What have I learned about social justice work?

Professor Wallace concluded ED170A, “Critical Perspectives in Urban Education” by distinguishing between social service and social justice. Social service, he said, is relief from systems of oppression. Social Justice means changing the structures that make that service necessary. However, changing systems takes time.

One thing I’ve learned from my time at NYCC, is that an effective community organization needs a balance of social service and social justice initiatives. Because social justice fights are long and drawn out, it’s important to offer social services to keep community members engaged and motivated.

Let me give an example. East New York and Brownsville are sections of Brooklyn that have been hit hardest by gentrification and years of under-investment. These neighborhoods have high unemployment and homelessness rates. NYCC has a worker’s committee in East New York and Brownsville with the long terms goal of ensuring that De Blasio’s $1.35 billion job plan results in permanent jobs with living wages and a provision focused on youth training. However, that fight will take years of political pressure and protest. In the meantime, we are partnering with job training programs like Pathways 2 Apprenticeship to help residents find jobs within a broken system. P2A does not change the system, but it provides a measure of relief.

Another lesson I learned about social justice work is the importance of messaging and controlling the narrative. Let me give an example. New York City subways are in a state of emergency. NYCC could fight this problem from any number of angles. For instance, they could focus on safety issues, delays, derailments, fare hikes, or the criminalization of turnstile jumping. However, NYCC has made a concerted effort to link the crisis to the fact that rich people and wall street are not paying their fair share of taxes. To that aim, last Friday we held a rally outside of Blackstone executive Steven Schwarzman’s house.

 

We linked the action with Trumps Tax Plan with the hashtag #TrumpsTaxPlan and signs like “No More Giveaways to Billionaires.” In response, de Blasio announced a plan to fund MTA repairs by taxing the rich. Wild! I couldn’t believe it. NYCC leveraged this issue to achieve a specific policy aim. That is the power of messaging. You have to know not just what your fighting against, but also what your fighting for.

 

What advice would I give to someone  who wants to pursue an internship  in my organization or field?

I would advise people to focus on building relationships. This is the most important part of community organizing. Build relationships with members. Build relationships with colleagues. Build relationships with people in the community. Community organizing blurs the line between work and leisure. It’s okay to enjoy your time with folks or take time out of your leisure to build relationships with people. For instance, one of the most meaningful parts of my summer was attending a church of one the members of NYCC. I got to see him in a different environment.
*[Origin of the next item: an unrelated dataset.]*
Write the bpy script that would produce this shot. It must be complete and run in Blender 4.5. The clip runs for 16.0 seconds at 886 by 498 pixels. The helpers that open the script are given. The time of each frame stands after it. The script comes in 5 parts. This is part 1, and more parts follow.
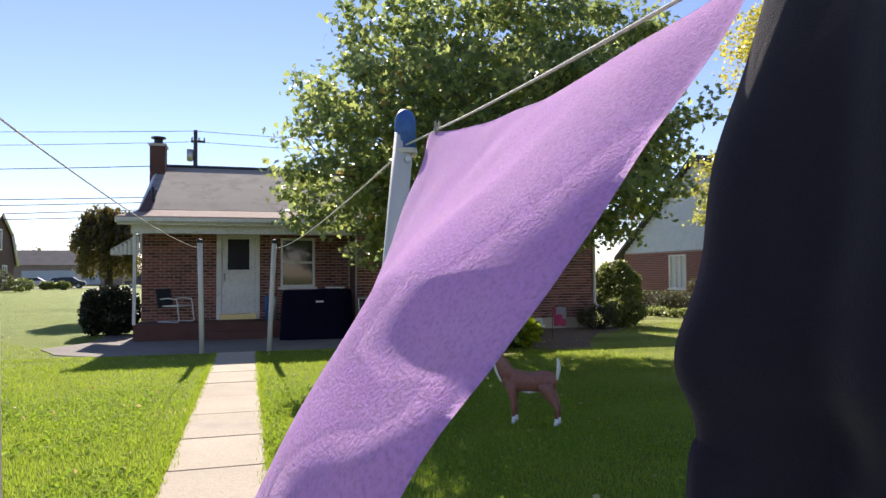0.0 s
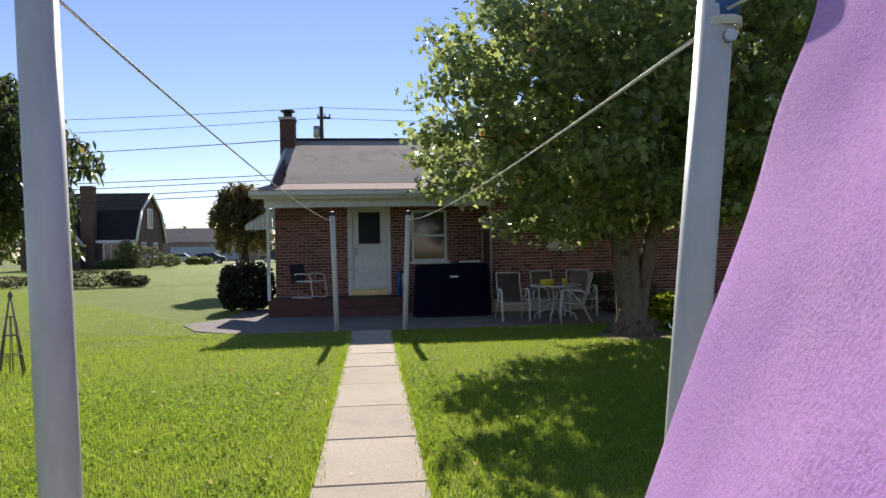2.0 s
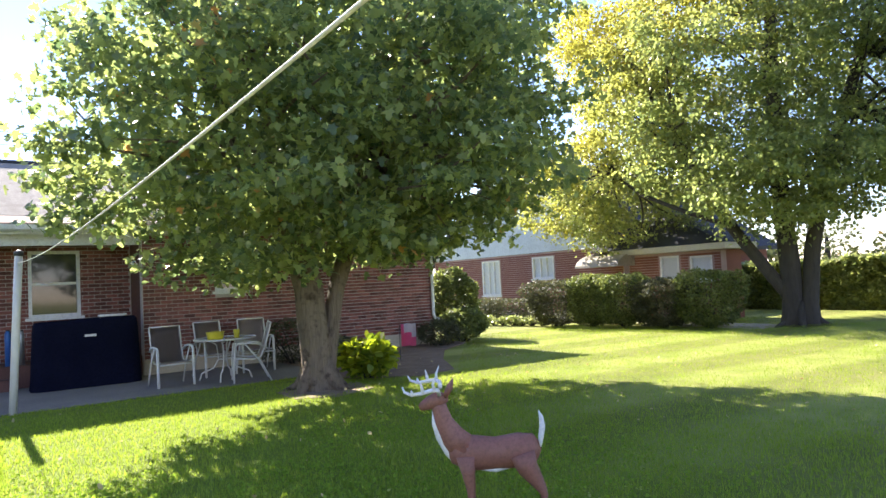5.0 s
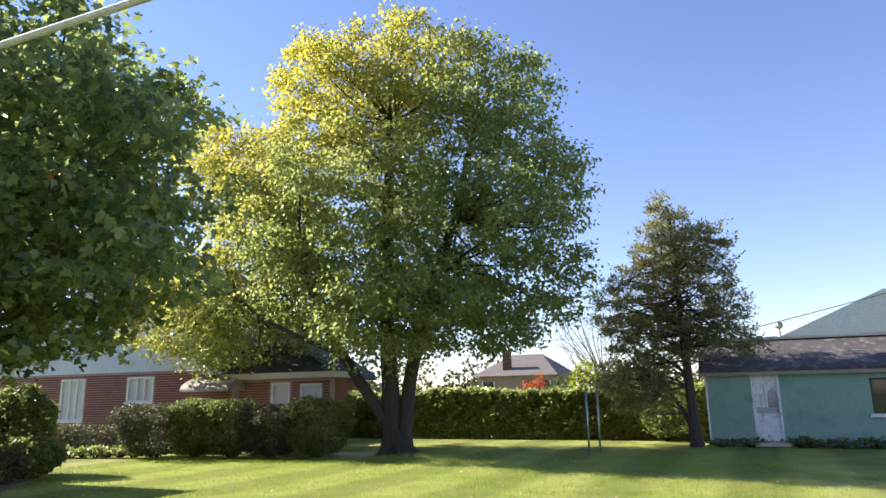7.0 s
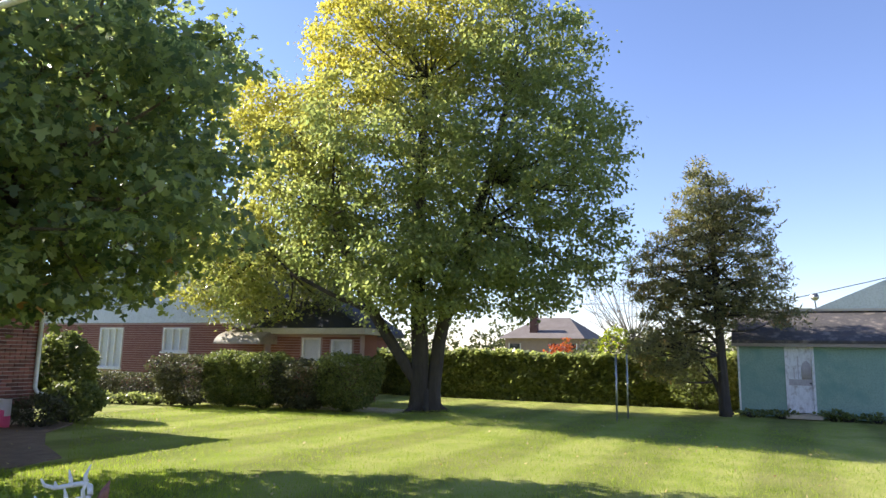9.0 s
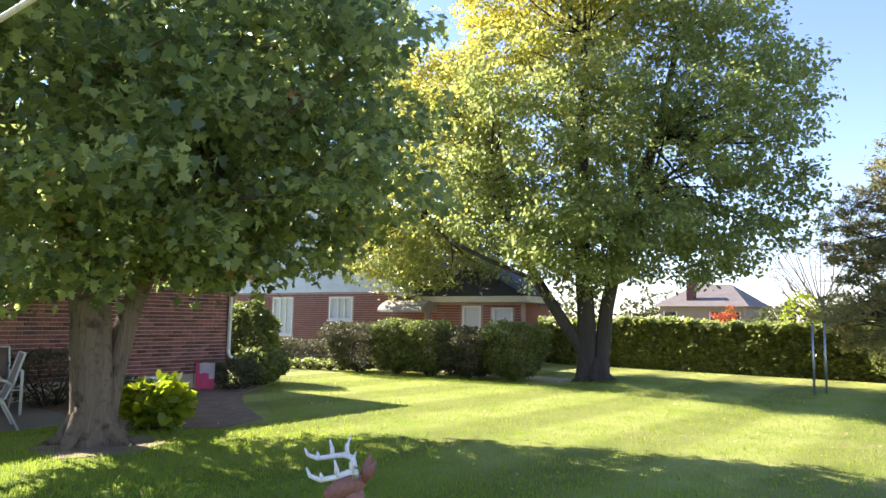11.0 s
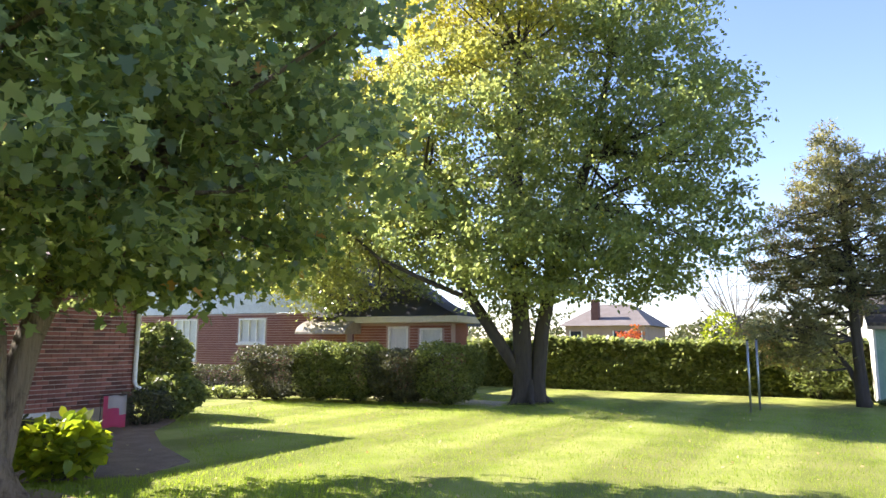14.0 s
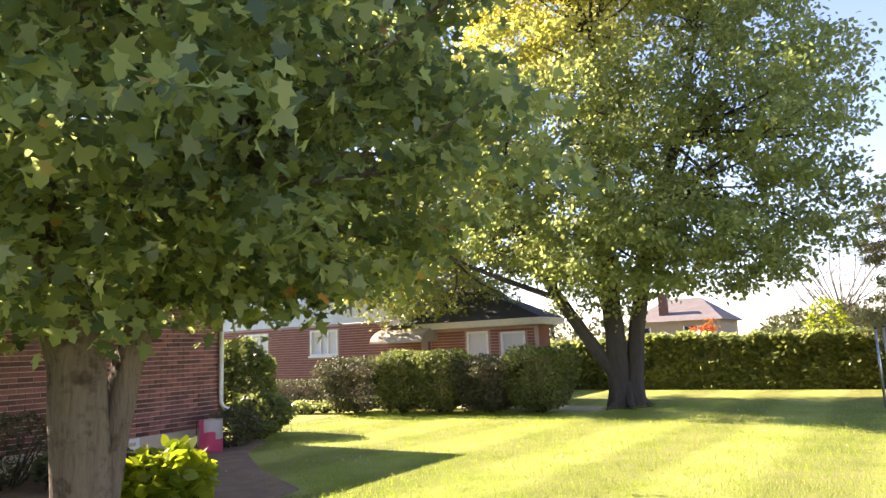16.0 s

I would advise folks to ask all your colleagues how you can help. For me, I am given high autonomy in my internship role and sometimes I don’t have a lot to do in the office. The best way to find tasks was by asking my colleagues if I could help them. I learned a lot by befriending the communication team and assisting them with social media outreach. Ask organizers if you can shadow them. This is the best way to learn about on-the-ground organizing.